Über Ullrich haben die höchsten Gremien des deutschen Sports schon in den 90er-Jahren beraten. In einer Pressemitteilung des Nationalen Olympische Komitees vom 28. Januar 1992 wurde Ullrich jedoch zum Einsatz in der deutschen Olympia-Mannschaft zugelassen. Das NOK schrieb, "dass die Aussage von Frank Ullrich glaubwürdig erscheint, dass er mit Dopingfragen weder als Aktiver noch als Trainer direkt befasst gewesen sei." Ullrich biete die Gewähr, "auch in Zukunft seine Arbeit im deutschen Sport unter Beachtung der Regeln und der Bestimmungen gegen Doping zu leisten", hieß es.

Empfehlung von 1991: Ullrich nicht einstellen

Im Mai 1991 hatte das Geschäftsführende Präsidium des Deutschen Sportbundes (DSB) in einem Brief an den Sportausschuss des Deutschen Bundestages eine Empfehlung des DSB-Präsidenten Manfred von Richthofen an den DSV gegeben. Darin hieß es, dass man "mit den Trainern Hinze, Bock und Ullrich kein festes Anstellungsverhältnis entstehen" lassen solle, "solange der gegen sie bestehende dringende Verdacht der persönlichen tatsächlichen Beteiligung an der systematischen Verabreichung von Dopingmitteln an Aktive nicht ausgeräumt ist".
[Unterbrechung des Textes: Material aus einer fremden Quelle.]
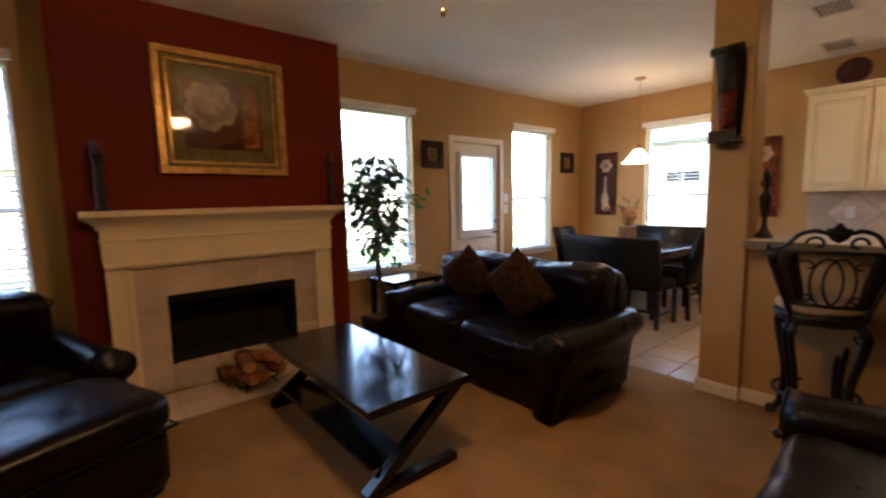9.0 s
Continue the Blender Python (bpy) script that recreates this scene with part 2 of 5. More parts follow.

Kurt Hinze, der erste Chefcoach der neuen deutschen Biathlon- Mannschaft, trat zum Jahresende 1991 zurück. Ullrich ist seit 1998 Cheftrainer der Biathlon-Herren. "In all den Jahren, in denen Frank Ullrich als Trainer für den Deutschen Skiverband tätig war, unterstützte er in vollem Umfang die Anti-Dopingpolitik des Verbandes", erklärte der DSV.